START Given material

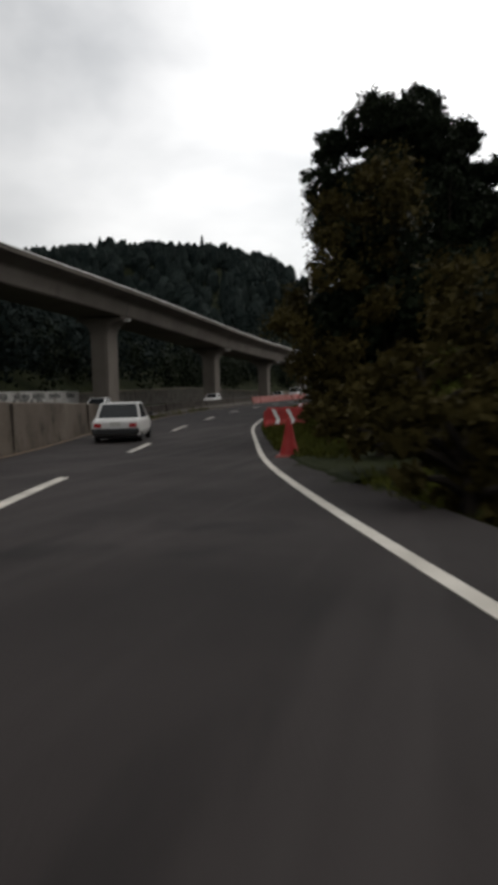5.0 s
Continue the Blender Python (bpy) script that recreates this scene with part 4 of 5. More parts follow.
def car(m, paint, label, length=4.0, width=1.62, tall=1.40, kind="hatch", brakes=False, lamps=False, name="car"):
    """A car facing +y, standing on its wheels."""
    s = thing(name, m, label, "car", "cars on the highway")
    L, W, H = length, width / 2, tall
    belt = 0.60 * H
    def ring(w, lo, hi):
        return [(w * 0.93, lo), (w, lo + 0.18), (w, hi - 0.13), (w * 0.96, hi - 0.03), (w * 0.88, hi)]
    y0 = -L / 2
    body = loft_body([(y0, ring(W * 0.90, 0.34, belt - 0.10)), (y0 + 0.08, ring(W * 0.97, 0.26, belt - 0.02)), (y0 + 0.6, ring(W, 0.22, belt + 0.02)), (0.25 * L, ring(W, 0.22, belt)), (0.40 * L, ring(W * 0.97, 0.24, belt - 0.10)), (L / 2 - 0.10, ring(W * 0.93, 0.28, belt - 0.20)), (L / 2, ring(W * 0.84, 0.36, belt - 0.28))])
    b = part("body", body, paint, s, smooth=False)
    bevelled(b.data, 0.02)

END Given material

§ **Short task**
Write out the listing above again, exactly, but with no pictures in the copy.

§ **Final result**
5.0 s
Continue the Blender Python (bpy) script that recreates this scene with part 4 of 5. More parts follow.
def car(m, paint, label, length=4.0, width=1.62, tall=1.40, kind="hatch", brakes=False, lamps=False, name="car"):
    """A car facing +y, standing on its wheels."""
    s = thing(name, m, label, "car", "cars on the highway")
    L, W, H = length, width / 2, tall
    belt = 0.60 * H
    def ring(w, lo, hi):
        return [(w * 0.93, lo), (w, lo + 0.18), (w, hi - 0.13), (w * 0.96, hi - 0.03), (w * 0.88, hi)]
    y0 = -L / 2
    body = loft_body([(y0, ring(W * 0.90, 0.34, belt - 0.10)), (y0 + 0.08, ring(W * 0.97, 0.26, belt - 0.02)), (y0 + 0.6, ring(W, 0.22, belt + 0.02)), (0.25 * L, ring(W, 0.22, belt)), (0.40 * L, ring(W * 0.97, 0.24, belt - 0.10)), (L / 2 - 0.10, ring(W * 0.93, 0.28, belt - 0.20)), (L / 2, ring(W * 0.84, 0.36, belt - 0.28))])
    b = part("body", body, paint, s, smooth=False)
    bevelled(b.data, 0.02)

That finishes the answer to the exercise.